* Requirement *
Return the material word for word. Do not include the pictures.

_ _ _ _ _

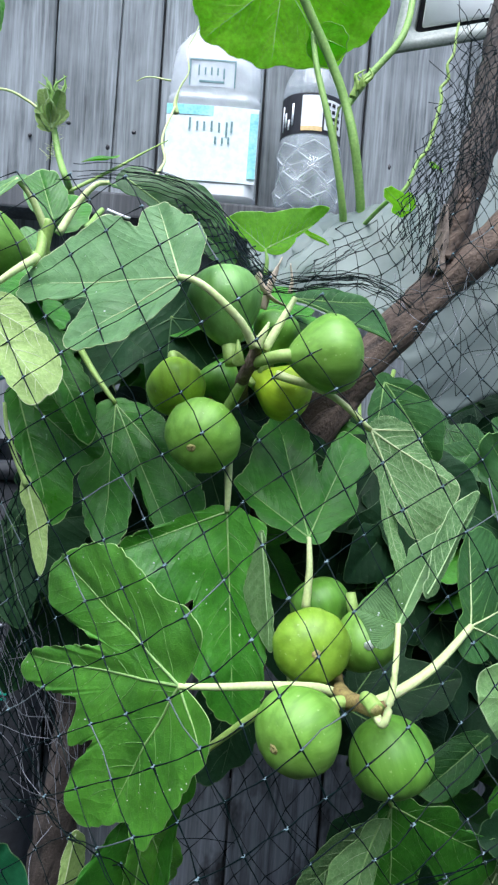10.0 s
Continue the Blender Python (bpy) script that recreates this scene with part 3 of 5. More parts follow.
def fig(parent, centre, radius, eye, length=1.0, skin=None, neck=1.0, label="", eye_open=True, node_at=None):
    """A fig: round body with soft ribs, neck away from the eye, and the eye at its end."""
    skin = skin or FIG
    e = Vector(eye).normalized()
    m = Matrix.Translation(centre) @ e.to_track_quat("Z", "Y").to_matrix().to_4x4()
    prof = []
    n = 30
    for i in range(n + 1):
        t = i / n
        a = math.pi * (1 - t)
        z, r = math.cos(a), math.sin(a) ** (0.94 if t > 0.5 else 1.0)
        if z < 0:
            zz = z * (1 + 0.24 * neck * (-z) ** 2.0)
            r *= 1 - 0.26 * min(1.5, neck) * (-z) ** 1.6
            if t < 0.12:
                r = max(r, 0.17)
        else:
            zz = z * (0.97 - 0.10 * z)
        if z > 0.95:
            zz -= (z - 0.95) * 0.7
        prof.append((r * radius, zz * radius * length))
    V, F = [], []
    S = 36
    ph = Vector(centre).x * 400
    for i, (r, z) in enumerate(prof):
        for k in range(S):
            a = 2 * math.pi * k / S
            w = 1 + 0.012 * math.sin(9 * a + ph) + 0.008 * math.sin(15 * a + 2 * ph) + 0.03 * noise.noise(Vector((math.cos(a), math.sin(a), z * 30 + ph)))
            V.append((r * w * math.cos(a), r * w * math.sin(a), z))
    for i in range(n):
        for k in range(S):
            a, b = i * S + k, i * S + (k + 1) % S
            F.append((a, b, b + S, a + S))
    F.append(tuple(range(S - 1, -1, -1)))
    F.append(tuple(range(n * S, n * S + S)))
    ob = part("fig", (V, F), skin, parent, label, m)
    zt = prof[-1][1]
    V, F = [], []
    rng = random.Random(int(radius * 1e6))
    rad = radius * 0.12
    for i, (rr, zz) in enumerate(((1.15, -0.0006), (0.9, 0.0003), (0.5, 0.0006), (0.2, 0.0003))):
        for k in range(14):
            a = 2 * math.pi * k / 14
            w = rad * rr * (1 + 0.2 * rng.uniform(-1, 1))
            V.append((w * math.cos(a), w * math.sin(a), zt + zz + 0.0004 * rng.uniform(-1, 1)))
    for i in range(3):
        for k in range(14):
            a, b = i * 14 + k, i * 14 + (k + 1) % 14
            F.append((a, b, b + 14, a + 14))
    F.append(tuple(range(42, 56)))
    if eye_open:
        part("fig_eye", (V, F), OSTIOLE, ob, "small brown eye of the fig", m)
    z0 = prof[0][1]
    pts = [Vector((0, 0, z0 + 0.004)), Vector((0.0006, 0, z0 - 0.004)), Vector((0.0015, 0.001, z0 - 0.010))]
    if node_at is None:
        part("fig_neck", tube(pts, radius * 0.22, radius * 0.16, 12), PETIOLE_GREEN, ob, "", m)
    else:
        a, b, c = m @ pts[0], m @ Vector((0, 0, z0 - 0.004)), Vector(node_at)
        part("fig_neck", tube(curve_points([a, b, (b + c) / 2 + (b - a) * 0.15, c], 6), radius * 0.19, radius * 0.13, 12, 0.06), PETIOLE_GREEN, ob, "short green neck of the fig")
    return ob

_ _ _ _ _

* Result of this exercise *
10.0 s
Continue the Blender Python (bpy) script that recreates this scene with part 3 of 5. More parts follow.
def fig(parent, centre, radius, eye, length=1.0, skin=None, neck=1.0, label="", eye_open=True, node_at=None):
    """A fig: round body with soft ribs, neck away from the eye, and the eye at its end."""
    skin = skin or FIG
    e = Vector(eye).normalized()
    m = Matrix.Translation(centre) @ e.to_track_quat("Z", "Y").to_matrix().to_4x4()
    prof = []
    n = 30
    for i in range(n + 1):
        t = i / n
        a = math.pi * (1 - t)
        z, r = math.cos(a), math.sin(a) ** (0.94 if t > 0.5 else 1.0)
        if z < 0:
            zz = z * (1 + 0.24 * neck * (-z) ** 2.0)
            r *= 1 - 0.26 * min(1.5, neck) * (-z) ** 1.6
            if t < 0.12:
                r = max(r, 0.17)
        else:
            zz = z * (0.97 - 0.10 * z)
        if z > 0.95:
            zz -= (z - 0.95) * 0.7
        prof.append((r * radius, zz * radius * length))
    V, F = [], []
    S = 36
    ph = Vector(centre).x * 400
    for i, (r, z) in enumerate(prof):
        for k in range(S):
            a = 2 * math.pi * k / S
            w = 1 + 0.012 * math.sin(9 * a + ph) + 0.008 * math.sin(15 * a + 2 * ph) + 0.03 * noise.noise(Vector((math.cos(a), math.sin(a), z * 30 + ph)))
            V.append((r * w * math.cos(a), r * w * math.sin(a), z))
    for i in range(n):
        for k in range(S):
            a, b = i * S + k, i * S + (k + 1) % S
            F.append((a, b, b + S, a + S))
    F.append(tuple(range(S - 1, -1, -1)))
    F.append(tuple(range(n * S, n * S + S)))
    ob = part("fig", (V, F), skin, parent, label, m)
    zt = prof[-1][1]
    V, F = [], []
    rng = random.Random(int(radius * 1e6))
    rad = radius * 0.12
    for i, (rr, zz) in enumerate(((1.15, -0.0006), (0.9, 0.0003), (0.5, 0.0006), (0.2, 0.0003))):
        for k in range(14):
            a = 2 * math.pi * k / 14
            w = rad * rr * (1 + 0.2 * rng.uniform(-1, 1))
            V.append((w * math.cos(a), w * math.sin(a), zt + zz + 0.0004 * rng.uniform(-1, 1)))
    for i in range(3):
        for k in range(14):
            a, b = i * 14 + k, i * 14 + (k + 1) % 14
            F.append((a, b, b + 14, a + 14))
    F.append(tuple(range(42, 56)))
    if eye_open:
        part("fig_eye", (V, F), OSTIOLE, ob, "small brown eye of the fig", m)
    z0 = prof[0][1]
    pts = [Vector((0, 0, z0 + 0.004)), Vector((0.0006, 0, z0 - 0.004)), Vector((0.0015, 0.001, z0 - 0.010))]
    if node_at is None:
        part("fig_neck", tube(pts, radius * 0.22, radius * 0.16, 12), PETIOLE_GREEN, ob, "", m)
    else:
        a, b, c = m @ pts[0], m @ Vector((0, 0, z0 - 0.004)), Vector(node_at)
        part("fig_neck", tube(curve_points([a, b, (b + c) / 2 + (b - a) * 0.15, c], 6), radius * 0.19, radius * 0.13, 12, 0.06), PETIOLE_GREEN, ob, "short green neck of the fig")
    return ob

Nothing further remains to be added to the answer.